In 1970, Black employees at Polaroid discovered their employer’s equipment was being sold to the South African government to create ID cards and passbooks under the apartheid system and organized as the Polaroid Revolutionary Workers Movement. In this presentation, educator and activist Caroline Hunter recounts her experiences as a co-organizer of a grassroots boycott that forced the Polaroid Corporation to withdraw from South Africa.


Caroline Hunter hails from New Orleans. She graduated from Xavier University of Louisiana with a BS in chemistry; she holds a master’s degree in education from Antioch College and Harvard Graduate School of Education. Hunter is a retired educator, having served 34 years in the Cambridge Public Schools District. Her career spanned from high school teacher to administrator. In the 1970s while she was working as a research scientist, Hunter co-founded the Polaroid Revolutionary Workers Movement and co-organized a grassroots boycott against Polaroid Corporation for its involvement in apartheid in South Africa. Hunter has been recognized for her anti-apartheid work; her honors include the National Education Association’s Rosa Parks Memorial Award. When not traveling for speaking engagements, she spends time between Cambridge and Martha’s Vineyard.

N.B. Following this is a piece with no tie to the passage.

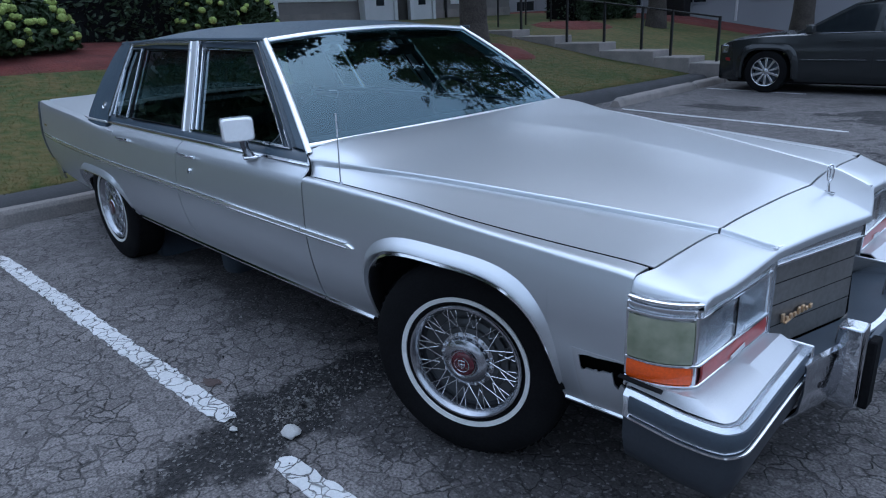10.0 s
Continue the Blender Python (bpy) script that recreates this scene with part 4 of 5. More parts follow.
# ---- wheels with wire covers ----
def wire_wheel(at, turn):
    w = new("wheel")
    w.parent = car
    tagged(w, "whitewall wheel with a chrome wire cover")
    w.matrix_basis = pose(*at, 0, 0, turn)
    tyre_profile = [(0.19, -0.09), (0.22, -0.10), (0.27, -0.106), (0.32, -0.095), (0.338, -0.080), (0.344, -0.05), (0.345, 0.0), (0.344, 0.05), (0.338, 0.080), (0.330, 0.089), (0.318, 0.096), (0.29, 0.105), (0.262, 0.106), (0.240, 0.104), (0.215, 0.100), (0.205, 0.094), (0.195, 0.085)]
    part("tyre", lathe(tyre_profile, 80), rubber, w, "black rubber tyre", smooth=50)
    part("whitewall", lathe([(0.2115, 0.098), (0.2120, 0.1030), (0.219, 0.1045), (0.2265, 0.1056), (0.2270, 0.1020)], 96), whitewall_mat, w, "white sidewall band", smooth=50)
    tread = bmesh.new()
    for k in range(72):
        a = 2 * math.pi * k / 72
        box(tread, (-0.0052, -0.074, -0.003), (0.0052, 0.074, 0.0012), Matrix.Rotation(a, 4, "Y") @ Matrix.Translation((0, 0, 0.344)))
    part("tread", tread, rubber, w, smooth=0)
    part("rim", lathe([(0.201, 0.088), (0.200, 0.098), (0.195, 0.104), (0.189, 0.104), (0.184, 0.097), (0.177, 0.088), (0.172, 0.072), (0.168, 0.045)], 96), hub_metal, w, "chrome outer rim", smooth=50)
    part("cover_back", lathe([(0.172, 0.044), (0.136, 0.040), (0.134, 0.052), (0.112, 0.056), (0.110, 0.066), (0.085, 0.069), (0.08, 0.045), (0.0, 0.045)], 64), cover_mat, w, "dull grey cover disc", smooth=30)
    part("hub_barrel", lathe([(0.098, 0.045), (0.094, 0.070), (0.080, 0.075), (0.077, 0.090), (0.066, 0.097), (0.052, 0.100), (0.049, 0.105), (0.044, 0.102), (0.0, 0.100)], 48), hub_metal, w, "chrome hub", smooth=25)
    part("hub_emblem", lathe([(0.042, 0.100), (0.040, 0.107), (0.030, 0.111), (0.0, 0.113)], 40), emblem_red, w, "dark red hub emblem", smooth=50)
    bm = bmesh.new()
    for k in range(14):
        a0, a1 = 2 * math.pi * k / 14, 2 * math.pi * (k + 1) / 14
        if abs(math.sin(a0)) < 0.93 or a0 > math.pi:
            tube([(0.025 * math.cos(a0), -0.1125, 0.025 * math.sin(a0)), (0.025 * math.cos(a1), -0.1125, 0.025 * math.sin(a1))], 0.0016, 5, bm)
    shield = [(-0.011, 0.013), (0.0, 0.015), (0.011, 0.013), (0.0105, -0.002), (0.0, -0.014), (-0.0105, -0.002), (-0.011, 0.013)]
    tube([(x, -0.1135, z) for x, z in shield], 0.0015, 5, bm)
    tube([(0, -0.1135, 0.013), (0, -0.1135, -0.012)], 0.0012, 5, bm)
    tube([(-0.010, -0.1135, 0.002), (0.010, -0.1135, 0.002)], 0.0012, 5, bm)
    part("emblem_mark", bm, satin_chrome, w, "small bright emblem shape")
    # lugs round the hub
    lug = None
    for k in range(18):
        a = 2 * math.pi * (k + 0.5) / 18
        m = Matrix.Translation((0.087 * math.cos(a), -0.072, 0.087 * math.sin(a)))
        if lug is None:
            lug = part("spoke_nut", lathe([(0.006, -0.004), (0.006, 0.006), (0.0, 0.008)], 6), chrome, w, smooth=0)
            lug.matrix_basis = m
        else:
            twin(lug, m=m)
    spoke = None
    for k in range(48):
        row = k % 4
        a = 2 * math.pi * k / 48
        lean = (0.30, -0.30, 0.22, -0.22)[row]
        h0 = (0.078, 0.078, 0.058, 0.058)[row]
        r0 = (0.080, 0.080, 0.096, 0.096)[row]
        start = Vector((r0 * math.cos(a), -h0, r0 * math.sin(a)))
        stop = Vector((0.177 * math.cos(a + lean), -0.080, 0.177 * math.sin(a + lean)))
        d = stop - start
        m = Matrix.Translation(start) @ d.to_track_quat("Z", "Y").to_matrix().to_4x4() @ Matrix.Diagonal((1, 1, d.length, 1))
        if spoke is None:
            spoke = part("spoke", tube([(0, 0, 0), (0, 0, 1)], 0.0015, 6), chrome, w, "thin chrome spoke")
            spoke.matrix_basis = m
        else:
            twin(spoke, m=m)
    return w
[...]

Drew Thompson is associate professor of Black studies and visual culture at Bard Graduate Center, where he researches and teaches in the areas of African and Black diaspora visual and material culture. Curating exhibitions is a fundamental part of his teaching and scholarship. He recently co-curated Benjamin Wigfall and Communications Village, the first posthumous survey of the Black American artist Benjamin Wigfall, which opened in September 2022 at the Dorsky Museum before traveling to the Virginia Museum of Fine Arts. He is also at work on an exhibition about African metalwork that will open at the Bard Graduate Center Gallery in fall 2023. He authored Filtering Histories: The Photographic Bureaucracy in Mozambique, 1960 to Recent Times (University of Michigan Press, 2021) and numerous publications about the history of photography and contemporary art in southern Africa.